In September, I predicted, “Sarah Palin’s and Michelle Obama’s impact will be a subtle yet powerful shift away from the “balance” mindset and the “all or nothing” work life dichotomy that drew the battle lines of the unwinnable mommy wars. They have the power to usher in the post-balance era of countless work life fit choices based upon our unique work and personal realities, and finally begin a productive discussion about the way work is done, life is managed, and business operates.”

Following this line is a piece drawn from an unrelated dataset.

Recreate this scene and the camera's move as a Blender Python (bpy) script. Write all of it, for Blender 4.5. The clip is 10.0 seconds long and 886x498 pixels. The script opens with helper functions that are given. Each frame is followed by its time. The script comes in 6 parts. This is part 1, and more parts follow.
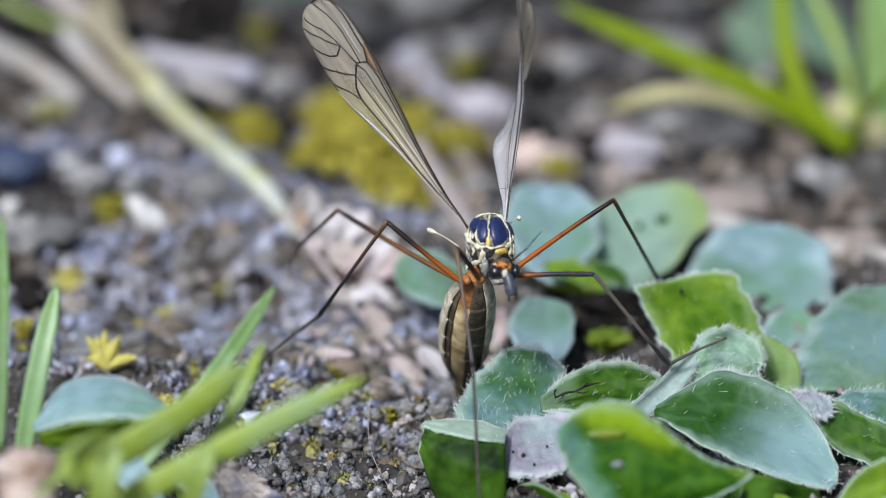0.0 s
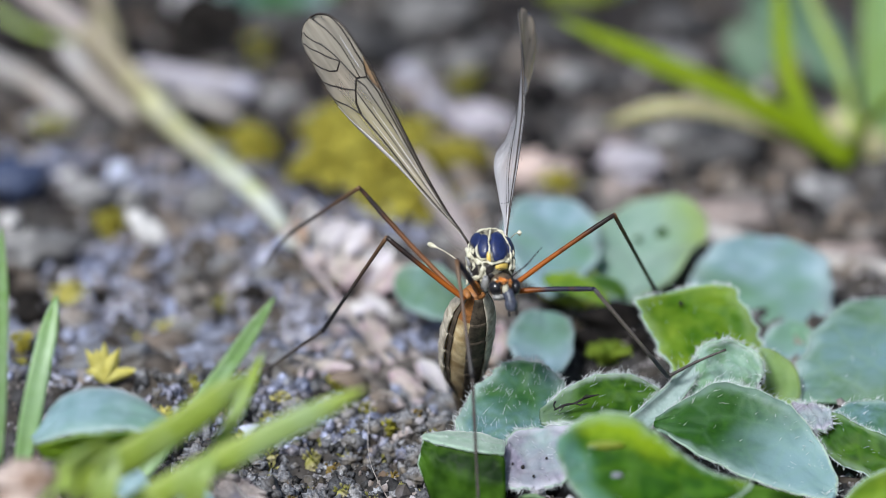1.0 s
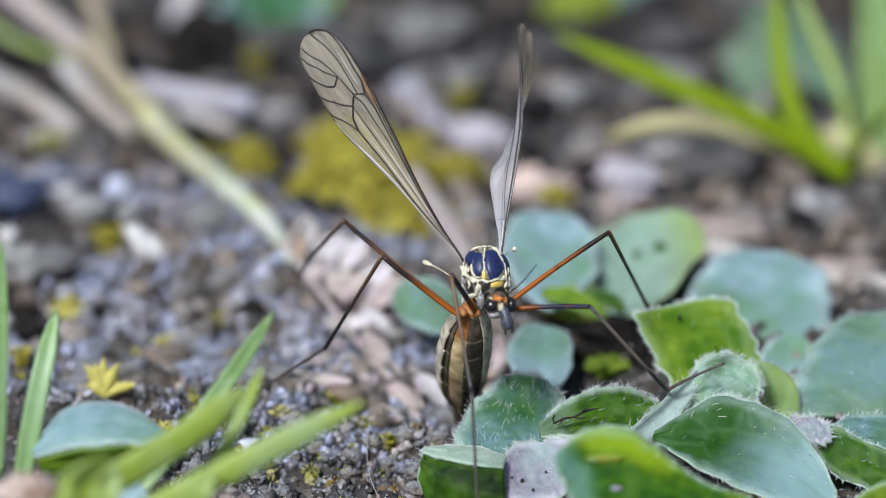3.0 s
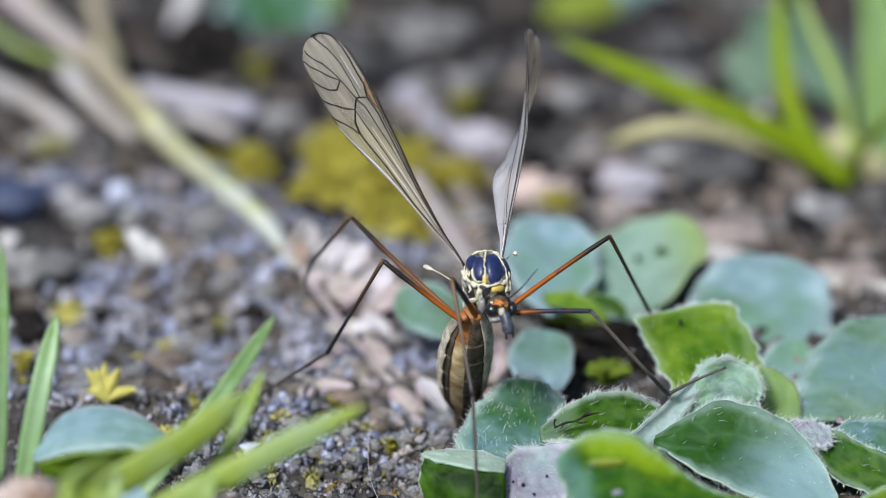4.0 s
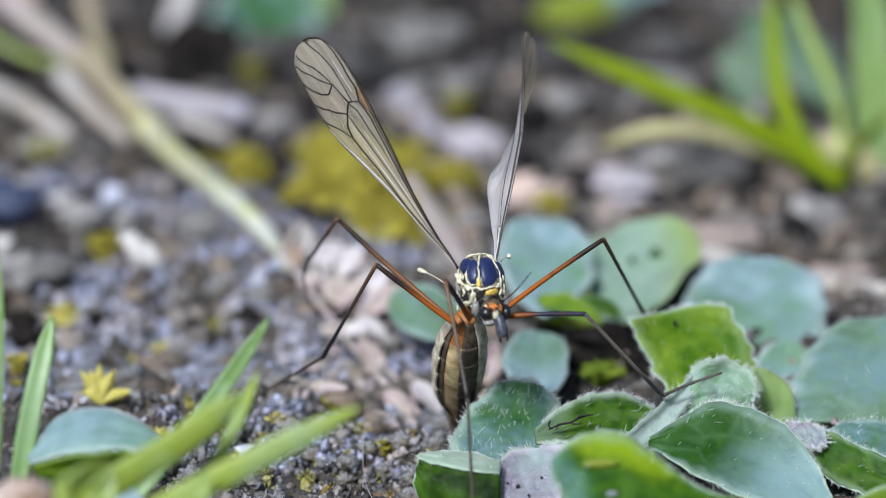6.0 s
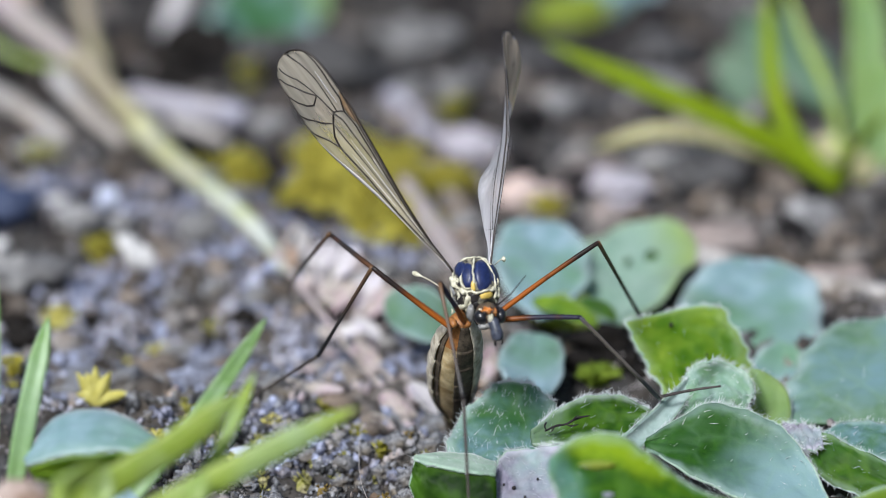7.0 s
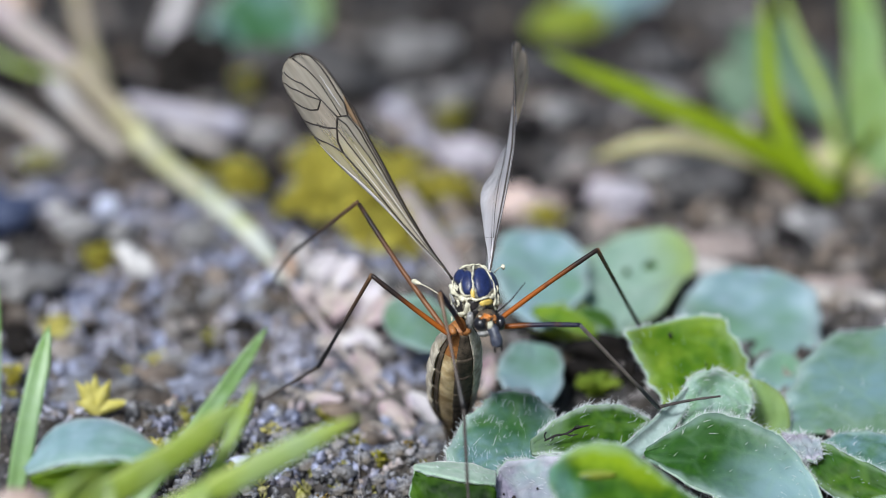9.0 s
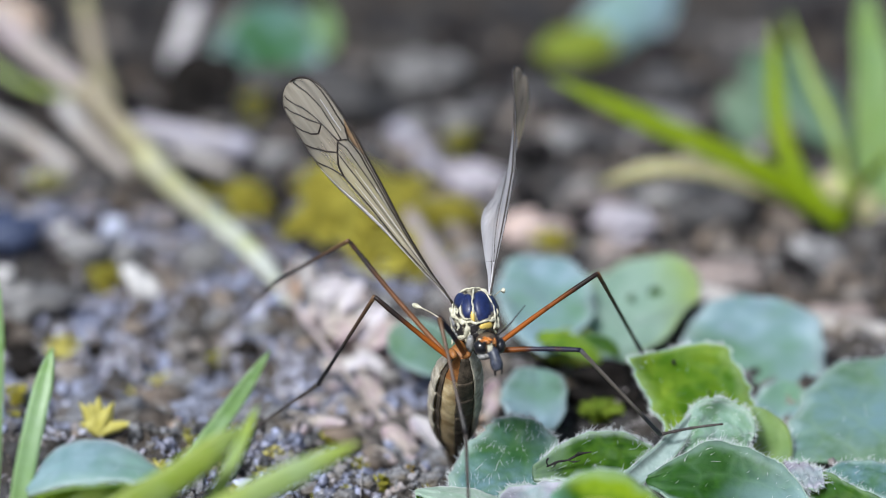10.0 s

Now Barack Obama is the President-elect, and my prediction is coming true. How we perceive Michelle Obama’s choices as she moves her family to Washington, and begins her new job as first lady is a rorschach test for our post-balance approach to managing work and life. Most of us still think in outdated “all or nothing” terms, judging Michelle Obama’s choices from a simplistic viewpoint. Consider the following myth-based responses:
Myth #1: She’s being forced into a more “traditional” role
According to a recent article in the International Herald Tribune, “While Obama has publicly embraced her soon-to-be-assumed role as first lady many women remain deeply divided over whether she will become a groundbreaking pioneer, or a dispiriting symbol of the limitations of modern-day, working motherhood.” Why does it have to be all or nothing, ground-breaking pioneer or dispirited symbol? Because this is how we think, and in doing so, we label ourselves and others in ways that are often inaccurate. Michelle Obama seems to understand. She told the Washington Post, “My view on this stuff is I’m just trying to be myself, trying to be as authentic as I can be. I can’t pretend to be someone else.”
Like all of us, she is a complex individual whose choices aren’t going to “fit” neatly into any simple category. I believe she’s going to be a ground-breaking pioneer, who will help us all envision unique possibilities of working and having a life.